As you can see, I used the twitteR R Package to authenticate and search Twitter. After getting the tweets, I converted the results to a Data Frame to make it easier to analyze the results.

STEP 3: GETTING RID OF THE JUNK

Many of the tweets returned by my initial search are totally unrelated to Comcast Email. An example of this would be: “I am selling something random… please email me at myemailaddress@comcast.net”

The tweet above includes the words email and comcast, but has nothing to actually do with Comcast Email and the way the user feels about it, other than they use it for their business.

So… based on some initial, manual, analysis of the tweets, I’ve decided to pull those tweets with the phrases:

“fix” AND “email” in them (in that order)
“Comcast” AND “email” in them in that order
“no email” in them
Any tweet that comes from a source with “comcast” in the handle
“Customer Service” AND “email” OR the reverse (“email” AND “Customer Service”) in them

This is done with this code:

##finds the rows that have the phrase "fix ... email" in them
fixemail <- grep("(fix.*email)", tweetList$text)

##finds the rows that have the phrase "comcast ... email" in them
comcastemail <- grep("[Cc]omcast.*email", tweetList$text)

##finds the rows that have the phrase "no email" in them
noemail <- grep("no email", tweetList$text)

##finds the rows that originated from a Comcast twitter handle
comcasttweet <- grep("[Cc]omcast", tweetList$screenName)

##finds the rows related to email and customer service
custserv <- grep("[Cc]ustomer [Ss]ervice.*email|email.*[Cc]ustomer [Ss]ervice", 
                 tweetList$text)

After pulling out the duplicates (some tweets may fall into multiple scenarios from above) and ensuring they are in order (as returned initially), I assign the relevant tweets to a new variable with only some of the returned columns.

The returned columns are:

text
favorited
favoriteCount
replyToSN
created
truncated
replyToSID
id
replyToUID
statusSource
screenName
retweetCount
isRetweet
retweeted
longitude
latitude

All I care about are:

text
created
statusSource
screenName

This is handled through this tidbit of code:

##combine all of the "good" tweets row numbers that we greped out above and 
##then sorts them and makes sure they are unique
combined <- c(fixemail, comcastemail, noemail, comcasttweet, custserv)
uvals <- unique(combined)
sorted <- sort(uvals)

##pull the row numbers that we want, and with the columns that are important to 
##us (tweet text, time of tweet, source, and username)
paredTweetList <- tweetList[sorted, c(1, 5, 10, 11)]

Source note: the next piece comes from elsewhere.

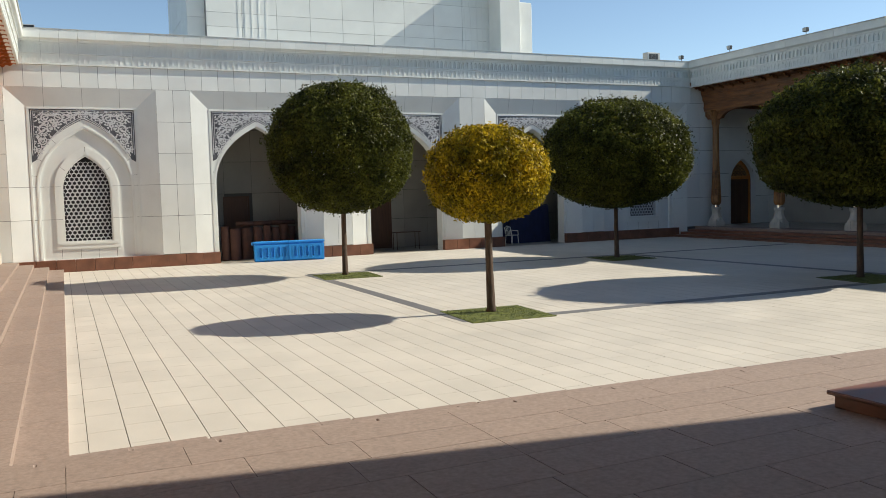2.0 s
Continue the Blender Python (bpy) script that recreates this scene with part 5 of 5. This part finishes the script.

STEP 4: CLEAN UP THE DATA AND RETURN THE RESULTS

Lastly, for this first script, I make the sources look nice, add titles, and return the final list (only a sample set of tweets shown):

##make the device source look nicer
paredTweetList$statusSource <- sub("<.*\">", "", paredTweetList$statusSource)
paredTweetList$statusSource <- sub("</a>", "", paredTweetList$statusSource)

##name the columns
names(paredTweetList) <- c("Tweet", "Created", "Source", "ScreenName")

paredTweetList

Tweet	created	statusSource	screenName
Dear Mark I am having problems login into my acct REDACTED@comcast.net I get no email w codes to reset my password for eddygil HELP HELP	2014-12-23 15:44:27	Twitter Web Client	riocauto
@msnbc @nbc @comcast pay @thereval who incites the murder of police officers. Time to send them a message of BOYCOTT! Tweet/email them NOW	2014-12-23 14:52:50	Twitter Web Client	Monty_H_Mathis
Comcast, I have no email. This is bad for my small business. Their response “Oh, I’m sorry for that”. Problem not resolved. #comcast	2014-12-23 09:20:14	Twitter Web Client	mathercesul

CHALLENGES OBSERVED

As you can see from the output, sometimes some “junk” still gets in. Something I’d like to continue working on is a more reliable algorithm for identifying appropriate tweets. I also am worried that my choice of subjects is biasing the sentiment.